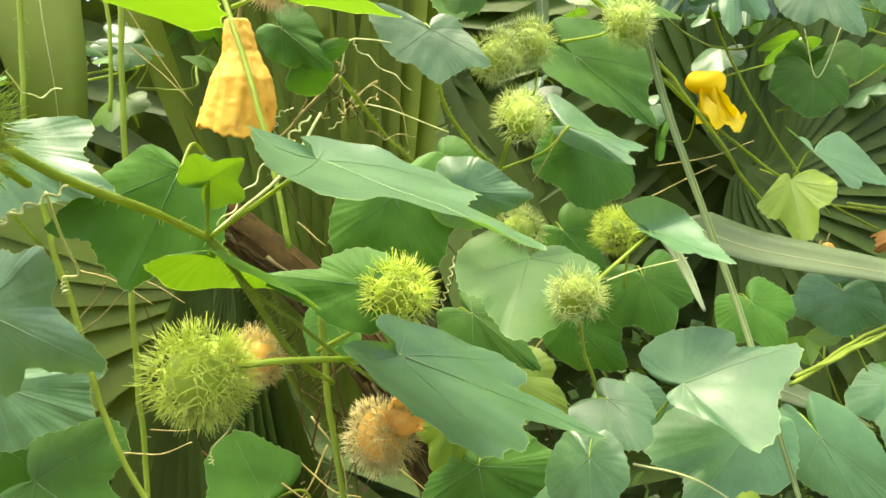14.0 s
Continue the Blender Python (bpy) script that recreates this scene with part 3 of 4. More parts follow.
stem([(-0.160, 0.350, 1.230), (-0.140, 0.350, 1.223), (-0.124, 0.350, 1.214)], 0.000476, 0.000272, M_STEM_DRY, knots=False, label="dry straw-coloured twig caught in the vine", name="dry_twig", cat="twig")
stem([(-0.161, 0.360, 1.137), (-0.141, 0.360, 1.137), (-0.125, 0.360, 1.143)], 0.000408, 0.000272, M_STEM_DRY, knots=False, label="dry straw-coloured twig caught in the vine", name="dry_twig", cat="twig")
stem([(-0.082, 0.370, 1.120), (-0.066, 0.370, 1.110), (-0.049, 0.370, 1.104)], 0.000476, 0.00034, M_STEM_DRY, knots=False, label="dry straw-coloured twig caught in the vine", name="dry_twig", cat="twig")

DRY = dict(knots=False, label="dry straw-coloured twig caught in the vine", name="dry_twig", cat="twig")
stem([(-0.215, 0.450, 1.406), (-0.191, 0.450, 1.370), (-0.166, 0.450, 1.335)], 0.000408, 0.000272, M_STEM_DRY, **DRY)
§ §
Copy the whole of the material above exactly, but not its images.

14.0 s
Continue the Blender Python (bpy) script that recreates this scene with part 3 of 4. More parts follow.
stem([(-0.160, 0.350, 1.230), (-0.140, 0.350, 1.223), (-0.124, 0.350, 1.214)], 0.000476, 0.000272, M_STEM_DRY, knots=False, label="dry straw-coloured twig caught in the vine", name="dry_twig", cat="twig")
stem([(-0.161, 0.360, 1.137), (-0.141, 0.360, 1.137), (-0.125, 0.360, 1.143)], 0.000408, 0.000272, M_STEM_DRY, knots=False, label="dry straw-coloured twig caught in the vine", name="dry_twig", cat="twig")
stem([(-0.082, 0.370, 1.120), (-0.066, 0.370, 1.110), (-0.049, 0.370, 1.104)], 0.000476, 0.00034, M_STEM_DRY, knots=False, label="dry straw-coloured twig caught in the vine", name="dry_twig", cat="twig")

DRY = dict(knots=False, label="dry straw-coloured twig caught in the vine", name="dry_twig", cat="twig")
stem([(-0.215, 0.450, 1.406), (-0.191, 0.450, 1.370), (-0.166, 0.450, 1.335)], 0.000408, 0.000272, M_STEM_DRY, **DRY)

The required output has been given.